Word for word, print each line of the listing below; pictures stay out.

Provided data =>
=-=-=-=-=

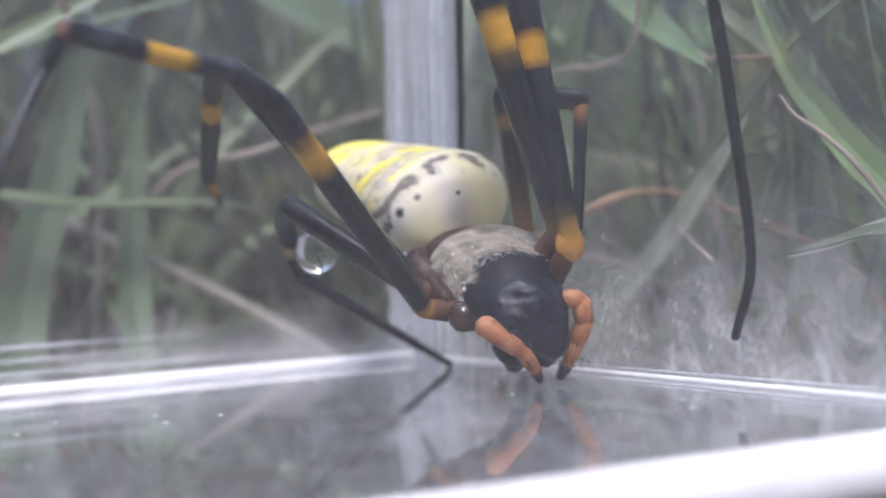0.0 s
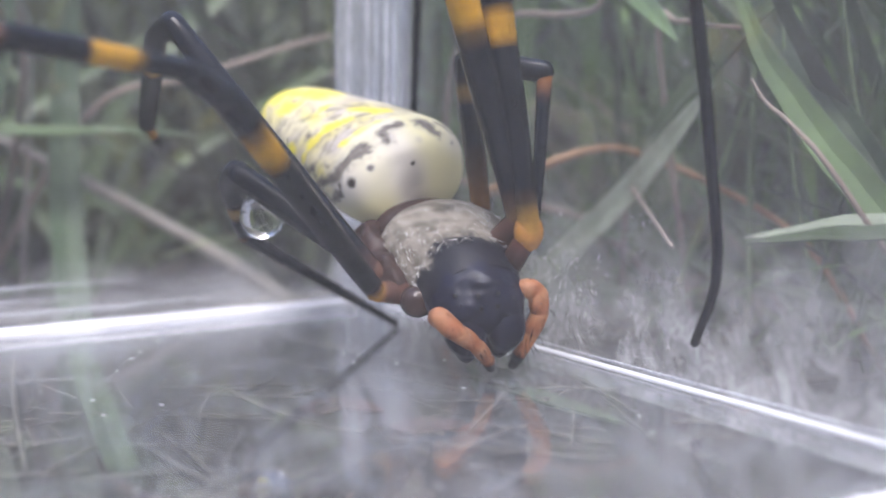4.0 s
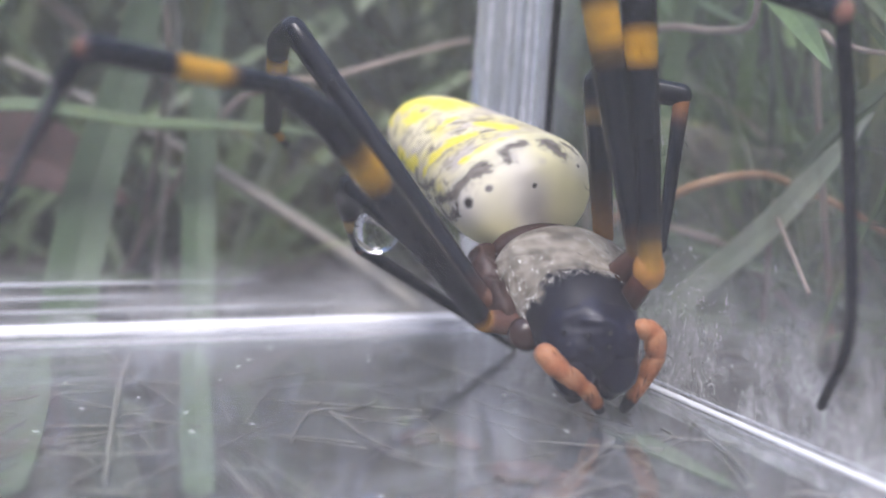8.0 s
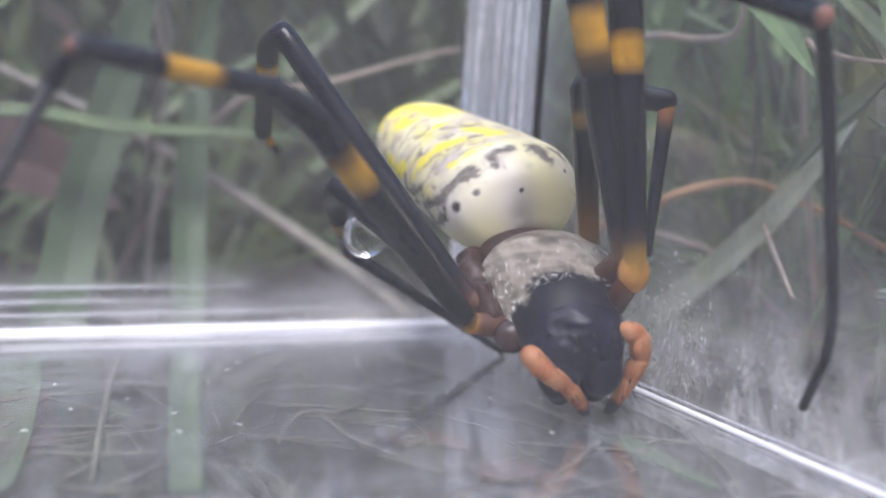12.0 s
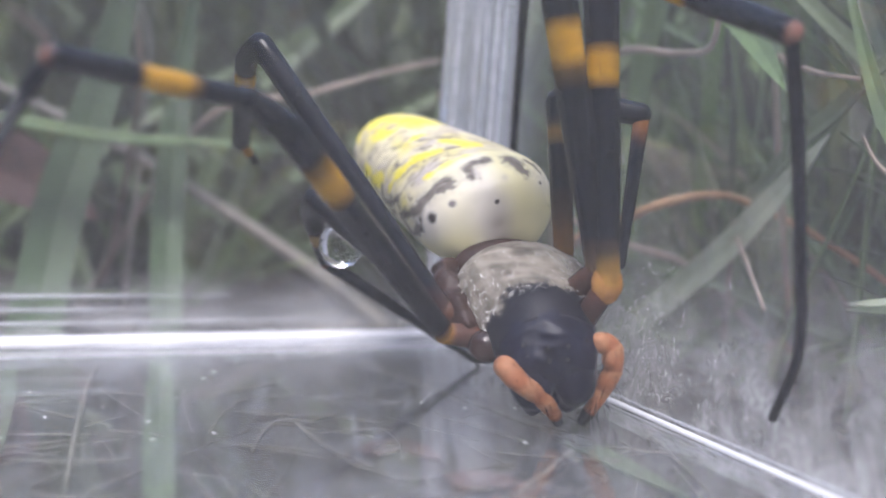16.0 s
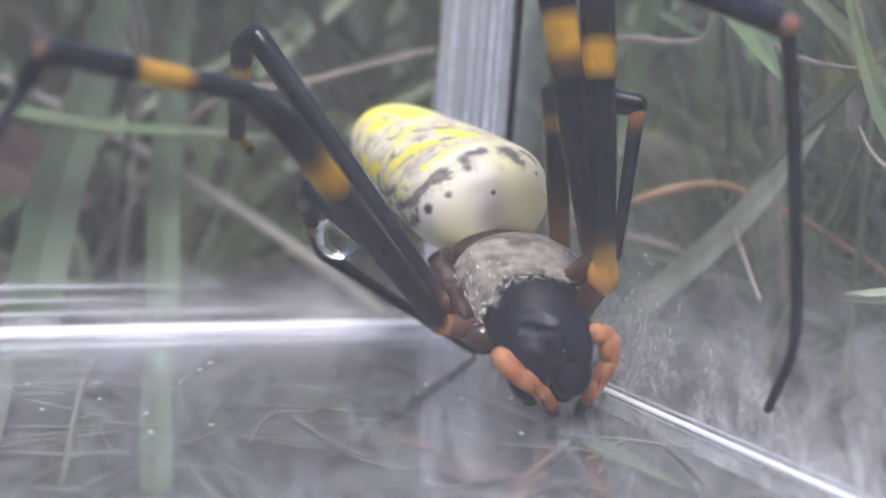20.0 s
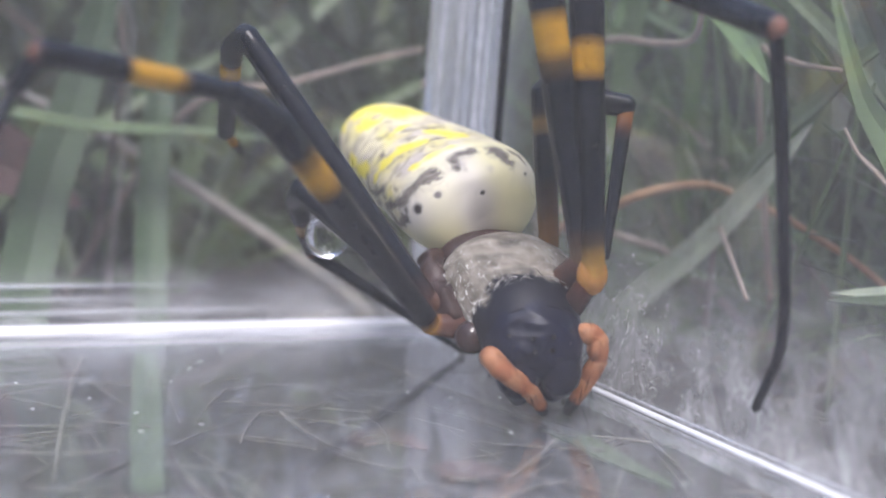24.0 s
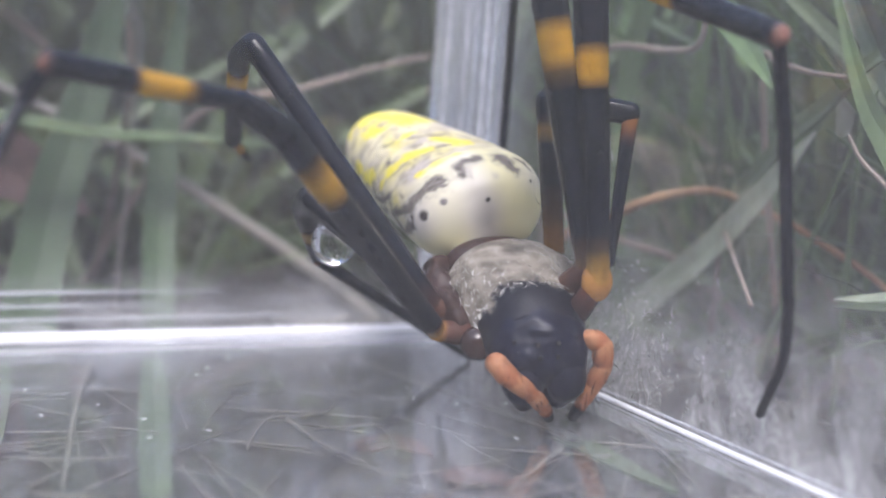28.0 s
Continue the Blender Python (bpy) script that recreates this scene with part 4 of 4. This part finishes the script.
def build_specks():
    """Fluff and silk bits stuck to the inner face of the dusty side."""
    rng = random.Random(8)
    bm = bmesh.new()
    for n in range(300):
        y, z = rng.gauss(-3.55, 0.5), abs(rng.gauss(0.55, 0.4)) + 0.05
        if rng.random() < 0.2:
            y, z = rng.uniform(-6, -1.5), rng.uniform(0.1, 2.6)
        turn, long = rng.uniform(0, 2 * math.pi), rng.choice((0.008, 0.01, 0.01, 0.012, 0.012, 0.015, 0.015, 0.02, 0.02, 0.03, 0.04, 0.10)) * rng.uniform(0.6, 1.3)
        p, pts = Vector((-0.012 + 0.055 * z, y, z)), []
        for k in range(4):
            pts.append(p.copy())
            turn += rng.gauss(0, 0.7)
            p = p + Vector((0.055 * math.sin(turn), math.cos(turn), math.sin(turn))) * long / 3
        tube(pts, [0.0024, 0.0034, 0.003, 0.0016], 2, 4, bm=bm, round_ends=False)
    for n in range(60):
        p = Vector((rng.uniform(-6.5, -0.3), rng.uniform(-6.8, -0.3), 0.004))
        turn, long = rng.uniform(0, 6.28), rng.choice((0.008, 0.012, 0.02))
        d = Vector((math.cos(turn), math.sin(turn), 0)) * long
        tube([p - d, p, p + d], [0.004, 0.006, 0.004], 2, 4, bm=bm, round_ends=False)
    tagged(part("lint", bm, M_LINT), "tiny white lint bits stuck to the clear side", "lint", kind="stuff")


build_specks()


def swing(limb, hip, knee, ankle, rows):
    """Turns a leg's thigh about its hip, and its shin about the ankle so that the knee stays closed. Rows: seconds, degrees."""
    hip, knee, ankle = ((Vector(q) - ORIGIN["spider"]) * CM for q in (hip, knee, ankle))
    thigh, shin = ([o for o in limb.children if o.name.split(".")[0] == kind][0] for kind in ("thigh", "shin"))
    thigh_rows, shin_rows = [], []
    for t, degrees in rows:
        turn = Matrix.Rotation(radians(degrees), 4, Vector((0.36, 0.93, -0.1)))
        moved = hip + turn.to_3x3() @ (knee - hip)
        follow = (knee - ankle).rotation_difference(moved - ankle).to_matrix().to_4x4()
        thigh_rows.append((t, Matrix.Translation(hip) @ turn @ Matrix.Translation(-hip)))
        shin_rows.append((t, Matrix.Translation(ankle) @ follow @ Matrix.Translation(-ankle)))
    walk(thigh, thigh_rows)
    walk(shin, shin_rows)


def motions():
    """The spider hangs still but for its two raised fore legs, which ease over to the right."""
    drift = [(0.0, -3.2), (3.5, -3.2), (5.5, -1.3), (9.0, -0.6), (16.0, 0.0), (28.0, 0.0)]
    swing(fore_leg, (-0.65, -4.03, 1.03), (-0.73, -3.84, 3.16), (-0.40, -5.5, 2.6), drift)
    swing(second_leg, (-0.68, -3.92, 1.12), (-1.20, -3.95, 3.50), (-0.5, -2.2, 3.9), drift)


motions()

=-=-=-=-=

Exercise answer =>
0.0 s
4.0 s
8.0 s
12.0 s
16.0 s
20.0 s
24.0 s
28.0 s
Continue the Blender Python (bpy) script that recreates this scene with part 4 of 4. This part finishes the script.
def build_specks():
    """Fluff and silk bits stuck to the inner face of the dusty side."""
    rng = random.Random(8)
    bm = bmesh.new()
    for n in range(300):
        y, z = rng.gauss(-3.55, 0.5), abs(rng.gauss(0.55, 0.4)) + 0.05
        if rng.random() < 0.2:
            y, z = rng.uniform(-6, -1.5), rng.uniform(0.1, 2.6)
        turn, long = rng.uniform(0, 2 * math.pi), rng.choice((0.008, 0.01, 0.01, 0.012, 0.012, 0.015, 0.015, 0.02, 0.02, 0.03, 0.04, 0.10)) * rng.uniform(0.6, 1.3)
        p, pts = Vector((-0.012 + 0.055 * z, y, z)), []
        for k in range(4):
            pts.append(p.copy())
            turn += rng.gauss(0, 0.7)
            p = p + Vector((0.055 * math.sin(turn), math.cos(turn), math.sin(turn))) * long / 3
        tube(pts, [0.0024, 0.0034, 0.003, 0.0016], 2, 4, bm=bm, round_ends=False)
    for n in range(60):
        p = Vector((rng.uniform(-6.5, -0.3), rng.uniform(-6.8, -0.3), 0.004))
        turn, long = rng.uniform(0, 6.28), rng.choice((0.008, 0.012, 0.02))
        d = Vector((math.cos(turn), math.sin(turn), 0)) * long
        tube([p - d, p, p + d], [0.004, 0.006, 0.004], 2, 4, bm=bm, round_ends=False)
    tagged(part("lint", bm, M_LINT), "tiny white lint bits stuck to the clear side", "lint", kind="stuff")


build_specks()


def swing(limb, hip, knee, ankle, rows):
    """Turns a leg's thigh about its hip, and its shin about the ankle so that the knee stays closed. Rows: seconds, degrees."""
    hip, knee, ankle = ((Vector(q) - ORIGIN["spider"]) * CM for q in (hip, knee, ankle))
    thigh, shin = ([o for o in limb.children if o.name.split(".")[0] == kind][0] for kind in ("thigh", "shin"))
    thigh_rows, shin_rows = [], []
    for t, degrees in rows:
        turn = Matrix.Rotation(radians(degrees), 4, Vector((0.36, 0.93, -0.1)))
        moved = hip + turn.to_3x3() @ (knee - hip)
        follow = (knee - ankle).rotation_difference(moved - ankle).to_matrix().to_4x4()
        thigh_rows.append((t, Matrix.Translation(hip) @ turn @ Matrix.Translation(-hip)))
        shin_rows.append((t, Matrix.Translation(ankle) @ follow @ Matrix.Translation(-ankle)))
    walk(thigh, thigh_rows)
    walk(shin, shin_rows)


def motions():
    """The spider hangs still but for its two raised fore legs, which ease over to the right."""
    drift = [(0.0, -3.2), (3.5, -3.2), (5.5, -1.3), (9.0, -0.6), (16.0, 0.0), (28.0, 0.0)]
    swing(fore_leg, (-0.65, -4.03, 1.03), (-0.73, -3.84, 3.16), (-0.40, -5.5, 2.6), drift)
    swing(second_leg, (-0.68, -3.92, 1.12), (-1.20, -3.95, 3.50), (-0.5, -2.2, 3.9), drift)


motions()